Lorsque les faits prennent une tournure aussi violente et radicale, la presse ne peut pas lutter seule. Ne pas soutenir des journalistes menacés de mort est un acte de renoncement à la liberté d’informer et d’être informé. Il est impératif que la société civile et les politiques leur témoignent de leur soutien sans faille car s’attaquer à la presse, c’est s’attaquer à notre démocratie. Les médias et la démocratie, l’histoire et l’actualité s’articulent simultanément comme le souligne notre confrère Eric Rhode dans son livre « L’éthique du journalisme » : « Tout laisse penser, en première analyse, qu’il n’y a pas de démocratie sans information libre et de qualité. Il est même possible d’avancer que démocratie et information sont l’index l’une de l’autre, ce qui, entre autres, signifierait que la crise actuelle des médias ne serait pas seulement un préjudice pour la démocratie -comme si cette dernière était affectée par un facteur externe – mais le symptôme d’une cause endogène de la démocratie ou, au contraire, qu’une crise de la démocratie serait le symptôme d’une crise de l’information. ». 
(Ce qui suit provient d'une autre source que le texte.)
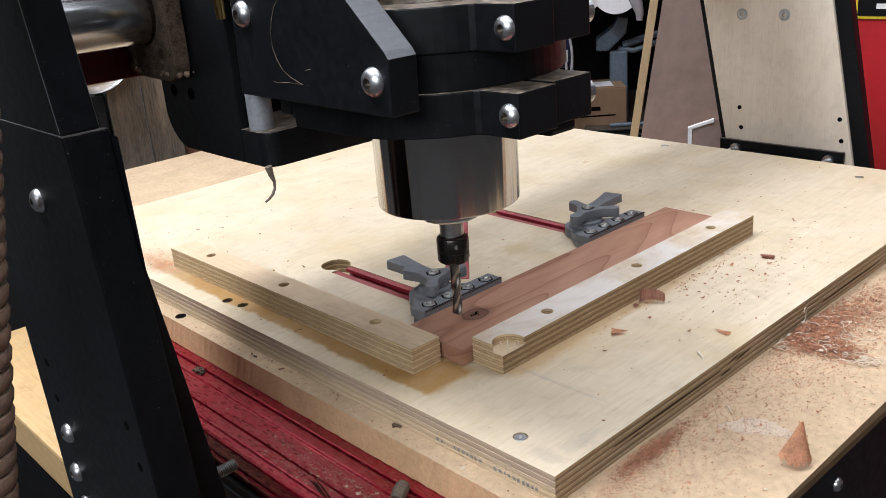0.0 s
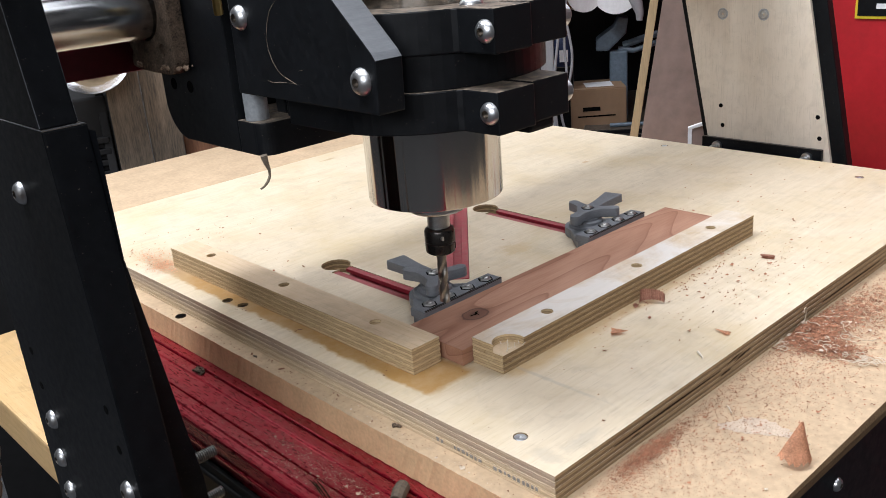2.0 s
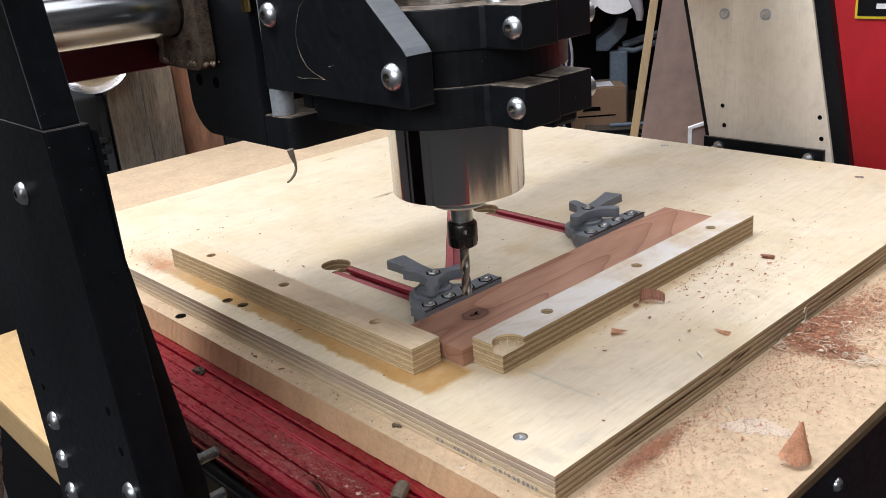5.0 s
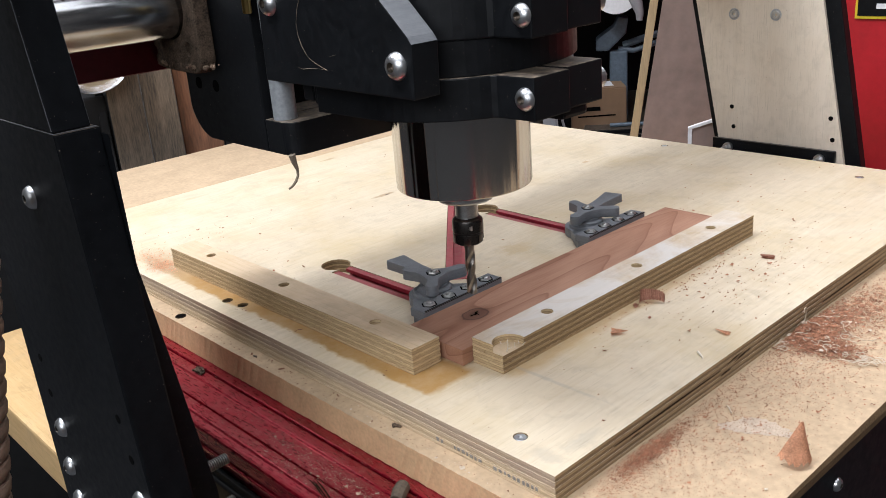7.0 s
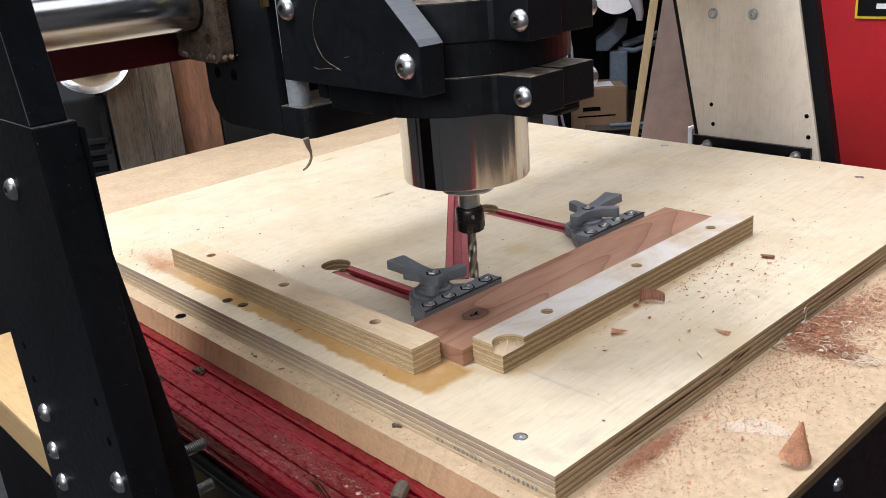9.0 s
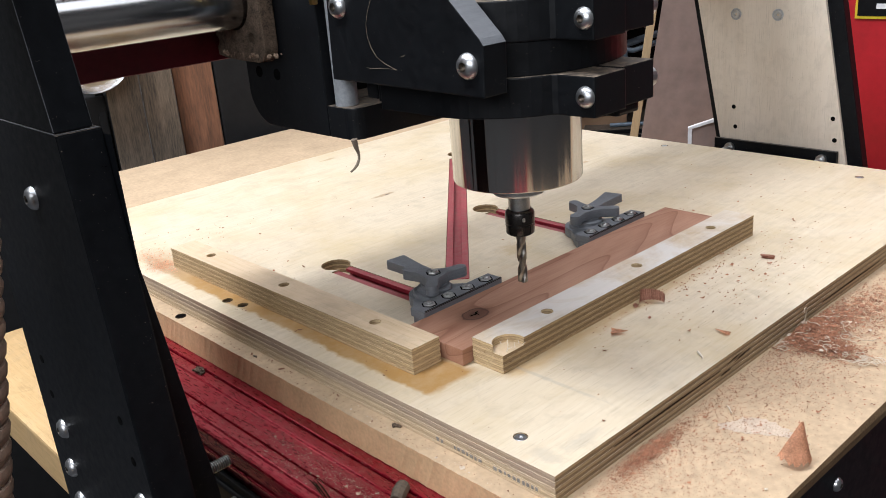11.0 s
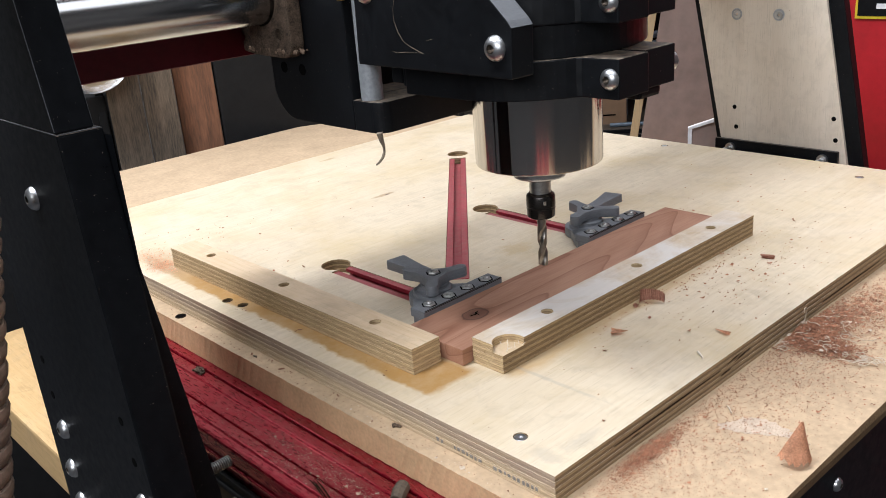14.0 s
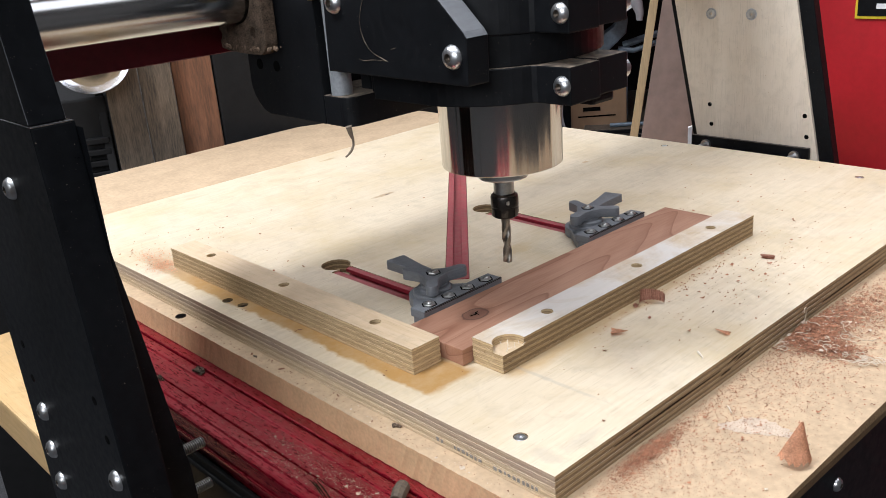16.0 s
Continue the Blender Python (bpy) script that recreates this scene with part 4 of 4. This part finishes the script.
Z1 = ZB + 0.0002
HEAP = [(0.262, -0.007, Z1, 0.013, 0.005, 4680, 0.00129, 0.004), (0.250, -0.019, Z1, 0.010, 0.007, 3960, 0.00129, 0.0035), (0.246, -0.034, Z1, 0.007, 0.009, 2340, 0.00122, 0.002), (0.280, -0.012, Z1, 0.016, 0.008, 2700, 0.00122, 0.002)]
PILE = [(0.30, -0.018, Z1, 0.03, 0.010, 4420, 0.00102), (0.335, -0.03, Z1, 0.04, 0.014, 4080, 0.00102), (0.30, -0.045, Z1, 0.05, 0.018, 1530, 0.00088), (0.222, -0.011, Z1, 0.018, 0.006, 850, 0.00082), (0.205, -0.03, Z1, 0.02, 0.016, 714, 0.00082), (0.215, -0.055, Z1, 0.03, 0.014, 204, 0.00095),
        (0.072, -0.009, Z1, 0.016, 0.003, 5440, 0.00061), (0.05, -0.012, Z1, 0.02, 0.005, 2550, 0.00054), (0.06, -0.022, Z1, 0.03, 0.010, 1870, 0.00054), (0.04, -0.045, Z1, 0.03, 0.016, 1530, 0.00048), (0.13, -0.008, Z1, 0.03, 0.004, 850, 0.00075), (0.115, -0.028, Z1, 0.03, 0.014, 850, 0.00082), (0.17, -0.03, Z1, 0.03, 0.02, 952, 0.00082), (0.17, -0.04, Z1, 0.10, 0.028, 1530, 0.00068), (0.11, -0.05, Z1, 0.035, 0.016, 340, 0.00068)]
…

Cette mission d’information est un privilège mais aussi une responsabilité que nous tentons d’exercer avec exactitude, honnêteté et intégrité, dans le respect des faits. Dire le réel avec rigueur, que cela plaise ou non.  

Les points de désaccords sur le traitement éditorial d’une actualité rythment bien sûr les relations entre la presse et le public. C’est le signe de la vitalité des débats. L’expression des divergences n’exclut pas, et c’est heureux, le partage d’opinions communes, cette Lettre en témoigne chaque semaine. L’exigence de nos auditeurs nous oblige. Ils partagent pleinement avec les rédactions de Radio France les valeurs humanistes du débat démocratique et du droit inaliénable à l’information, boucliers contre l’obscurantisme.